_Required task:_
Repeat the full listing below verbatim and keep the images out.

▶

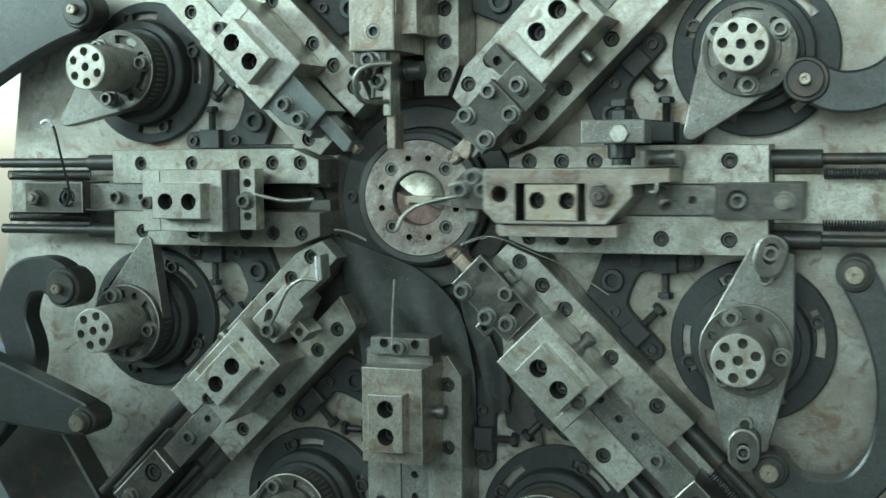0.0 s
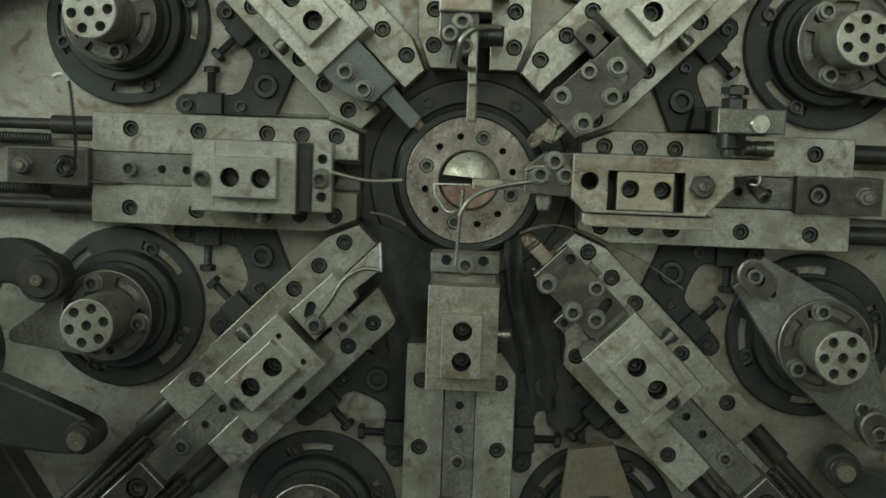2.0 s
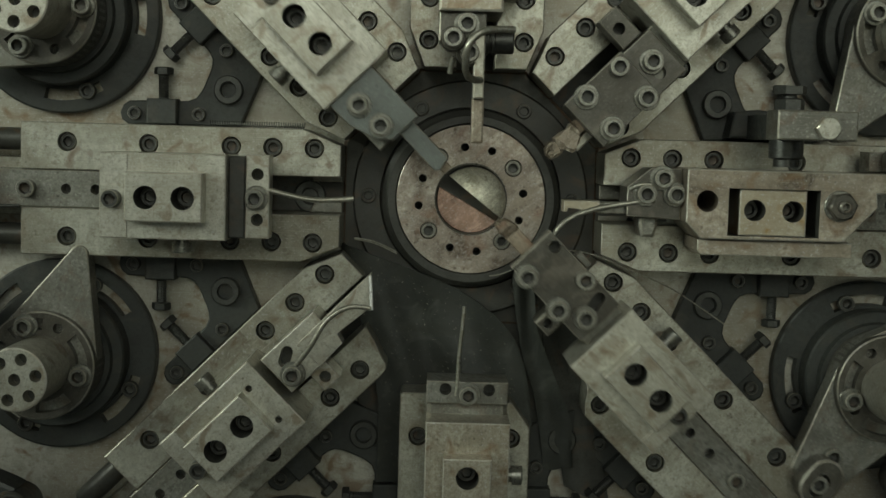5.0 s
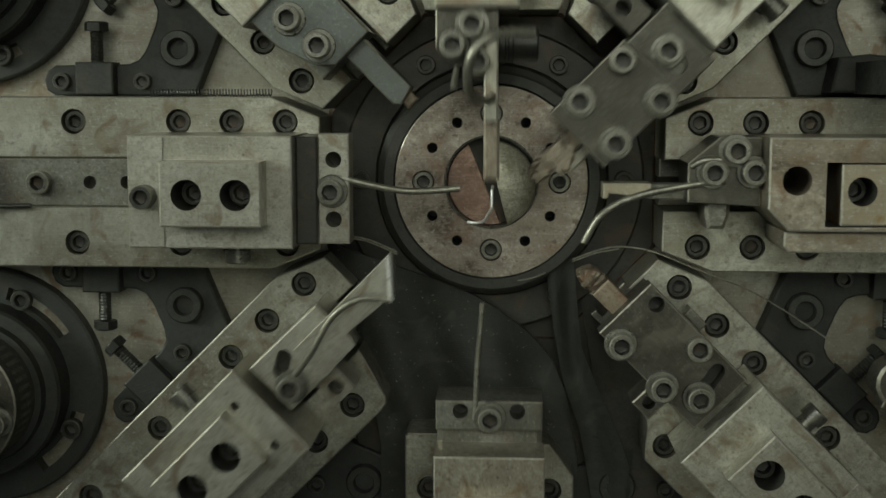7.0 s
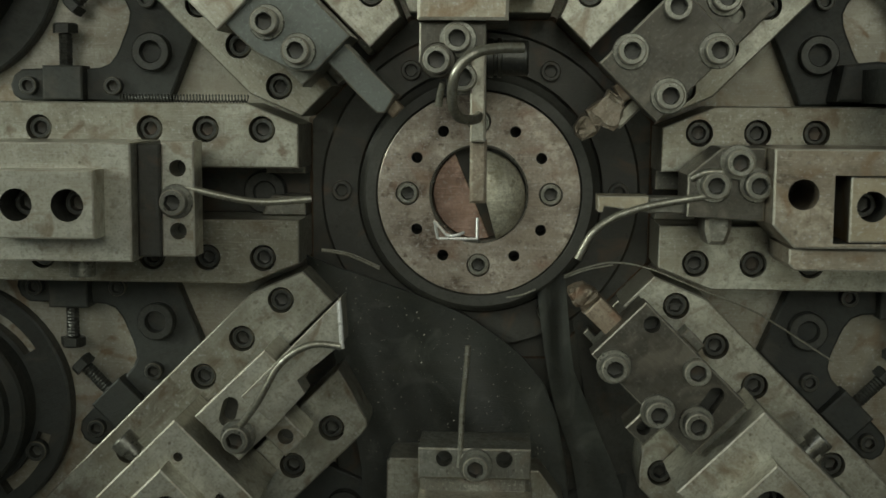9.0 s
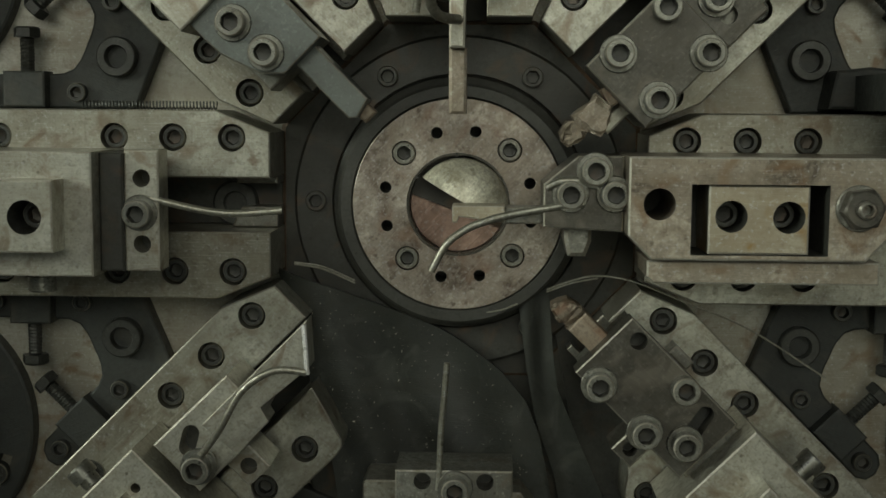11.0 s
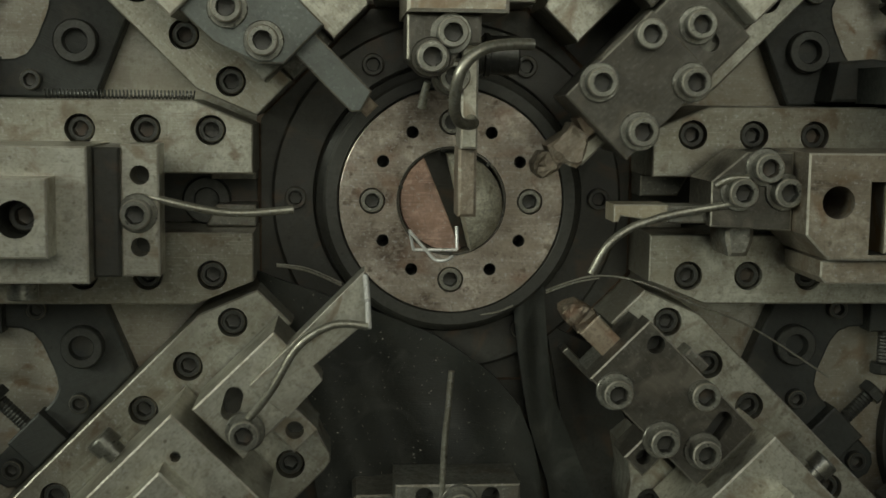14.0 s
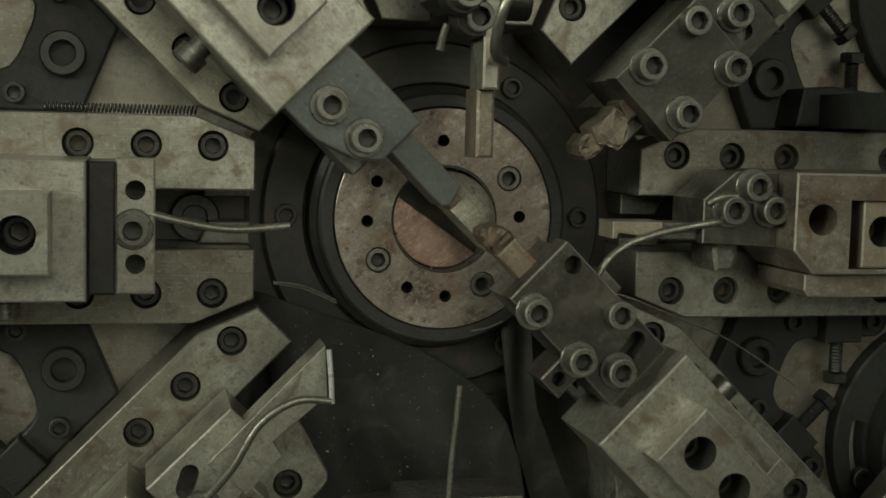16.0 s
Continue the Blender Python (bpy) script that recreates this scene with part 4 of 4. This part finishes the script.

◀

_Written answer:_
0.0 s
2.0 s
5.0 s
7.0 s
9.0 s
11.0 s
14.0 s
16.0 s
Continue the Blender Python (bpy) script that recreates this scene with part 4 of 4. This part finishes the script.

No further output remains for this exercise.